What you will do:
Repeat only the lines from the line containing "for t, m in" through the line containing "keys = carried.animation_data", both included, exactly as they stand.

Exercise materials:
********************

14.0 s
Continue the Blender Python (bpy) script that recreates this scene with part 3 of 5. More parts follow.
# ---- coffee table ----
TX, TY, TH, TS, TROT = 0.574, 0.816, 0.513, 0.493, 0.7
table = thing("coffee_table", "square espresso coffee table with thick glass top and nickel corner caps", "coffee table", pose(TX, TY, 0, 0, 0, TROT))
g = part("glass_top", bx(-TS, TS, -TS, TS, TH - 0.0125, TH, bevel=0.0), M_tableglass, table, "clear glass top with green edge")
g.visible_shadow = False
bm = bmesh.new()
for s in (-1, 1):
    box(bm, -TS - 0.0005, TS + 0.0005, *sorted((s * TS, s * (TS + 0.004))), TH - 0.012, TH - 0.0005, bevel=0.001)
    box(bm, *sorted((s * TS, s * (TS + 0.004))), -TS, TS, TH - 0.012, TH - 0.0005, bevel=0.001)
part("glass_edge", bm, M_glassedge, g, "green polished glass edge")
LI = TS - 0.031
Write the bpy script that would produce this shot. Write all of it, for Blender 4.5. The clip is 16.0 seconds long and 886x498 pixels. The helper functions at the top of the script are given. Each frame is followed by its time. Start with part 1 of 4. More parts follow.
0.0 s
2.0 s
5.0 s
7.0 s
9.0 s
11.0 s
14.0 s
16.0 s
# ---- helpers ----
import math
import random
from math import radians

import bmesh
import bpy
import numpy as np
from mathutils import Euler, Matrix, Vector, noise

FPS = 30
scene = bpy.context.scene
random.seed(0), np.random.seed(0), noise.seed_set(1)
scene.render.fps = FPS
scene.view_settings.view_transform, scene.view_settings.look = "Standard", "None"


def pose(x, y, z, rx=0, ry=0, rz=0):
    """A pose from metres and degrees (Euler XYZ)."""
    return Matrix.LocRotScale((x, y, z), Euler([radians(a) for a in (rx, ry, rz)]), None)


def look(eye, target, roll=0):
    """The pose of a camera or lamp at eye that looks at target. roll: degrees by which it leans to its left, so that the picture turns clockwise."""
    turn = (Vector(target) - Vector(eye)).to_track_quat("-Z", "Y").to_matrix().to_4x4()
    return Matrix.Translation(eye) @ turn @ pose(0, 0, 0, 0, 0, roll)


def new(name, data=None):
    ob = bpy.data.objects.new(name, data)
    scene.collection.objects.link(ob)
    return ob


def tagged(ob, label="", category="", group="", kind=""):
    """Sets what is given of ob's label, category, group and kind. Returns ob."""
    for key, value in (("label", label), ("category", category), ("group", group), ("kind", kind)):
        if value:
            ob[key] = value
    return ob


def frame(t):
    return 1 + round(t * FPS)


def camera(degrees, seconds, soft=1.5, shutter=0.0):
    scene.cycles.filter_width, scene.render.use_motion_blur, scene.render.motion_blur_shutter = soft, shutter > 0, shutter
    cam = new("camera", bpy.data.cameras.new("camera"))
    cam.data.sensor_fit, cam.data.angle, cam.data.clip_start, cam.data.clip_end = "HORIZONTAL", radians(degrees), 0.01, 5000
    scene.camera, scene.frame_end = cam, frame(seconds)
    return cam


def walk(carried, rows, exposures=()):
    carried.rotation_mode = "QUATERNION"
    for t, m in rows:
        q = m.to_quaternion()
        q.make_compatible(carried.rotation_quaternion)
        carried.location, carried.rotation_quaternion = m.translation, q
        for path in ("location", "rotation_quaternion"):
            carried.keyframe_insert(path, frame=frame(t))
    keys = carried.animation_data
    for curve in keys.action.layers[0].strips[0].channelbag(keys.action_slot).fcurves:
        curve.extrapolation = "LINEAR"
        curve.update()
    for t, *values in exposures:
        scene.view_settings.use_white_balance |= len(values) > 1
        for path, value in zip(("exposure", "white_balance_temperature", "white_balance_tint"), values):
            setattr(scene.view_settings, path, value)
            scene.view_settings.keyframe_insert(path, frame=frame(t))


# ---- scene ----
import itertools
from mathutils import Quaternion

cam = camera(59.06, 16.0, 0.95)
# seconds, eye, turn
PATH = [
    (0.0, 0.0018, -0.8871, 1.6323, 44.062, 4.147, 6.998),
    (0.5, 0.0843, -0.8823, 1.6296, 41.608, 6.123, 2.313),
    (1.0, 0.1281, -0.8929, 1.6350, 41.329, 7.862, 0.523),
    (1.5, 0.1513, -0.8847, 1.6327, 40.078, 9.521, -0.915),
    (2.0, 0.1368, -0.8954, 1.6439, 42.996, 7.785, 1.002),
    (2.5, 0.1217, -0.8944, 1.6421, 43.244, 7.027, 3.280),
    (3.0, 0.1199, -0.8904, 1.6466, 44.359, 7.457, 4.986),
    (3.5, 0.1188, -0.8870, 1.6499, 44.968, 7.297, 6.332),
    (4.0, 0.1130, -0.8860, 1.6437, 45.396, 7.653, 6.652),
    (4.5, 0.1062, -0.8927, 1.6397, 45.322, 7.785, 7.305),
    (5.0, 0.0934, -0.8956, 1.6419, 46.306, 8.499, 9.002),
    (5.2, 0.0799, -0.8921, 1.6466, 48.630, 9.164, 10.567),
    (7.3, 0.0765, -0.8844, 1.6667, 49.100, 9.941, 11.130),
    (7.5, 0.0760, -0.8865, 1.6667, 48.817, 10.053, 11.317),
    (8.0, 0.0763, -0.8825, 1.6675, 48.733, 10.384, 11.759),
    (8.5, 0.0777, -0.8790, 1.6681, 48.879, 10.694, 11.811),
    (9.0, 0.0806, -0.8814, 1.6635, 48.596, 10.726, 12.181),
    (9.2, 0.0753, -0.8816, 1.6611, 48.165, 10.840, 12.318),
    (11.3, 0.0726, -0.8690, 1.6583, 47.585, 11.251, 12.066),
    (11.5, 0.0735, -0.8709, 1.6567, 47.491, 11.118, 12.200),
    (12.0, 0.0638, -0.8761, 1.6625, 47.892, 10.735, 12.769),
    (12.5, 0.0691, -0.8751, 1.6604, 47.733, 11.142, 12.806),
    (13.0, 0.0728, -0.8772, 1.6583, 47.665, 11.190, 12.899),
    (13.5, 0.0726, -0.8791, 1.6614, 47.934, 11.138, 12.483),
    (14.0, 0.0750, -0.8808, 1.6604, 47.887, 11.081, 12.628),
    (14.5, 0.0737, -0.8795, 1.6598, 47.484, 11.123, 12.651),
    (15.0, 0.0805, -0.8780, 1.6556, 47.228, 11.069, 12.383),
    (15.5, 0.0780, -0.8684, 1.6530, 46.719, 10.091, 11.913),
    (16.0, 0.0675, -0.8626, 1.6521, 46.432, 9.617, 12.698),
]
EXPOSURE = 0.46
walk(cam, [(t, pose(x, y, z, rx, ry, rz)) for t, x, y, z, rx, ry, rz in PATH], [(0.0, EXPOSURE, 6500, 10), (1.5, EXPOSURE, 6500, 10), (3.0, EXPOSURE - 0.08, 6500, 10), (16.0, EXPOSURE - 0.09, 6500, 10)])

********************

Right answer:
    for t, m in rows:
        q = m.to_quaternion()
        q.make_compatible(carried.rotation_quaternion)
        carried.location, carried.rotation_quaternion = m.translation, q
        for path in ("location", "rotation_quaternion"):
            carried.keyframe_insert(path, frame=frame(t))
    keys = carried.animation_data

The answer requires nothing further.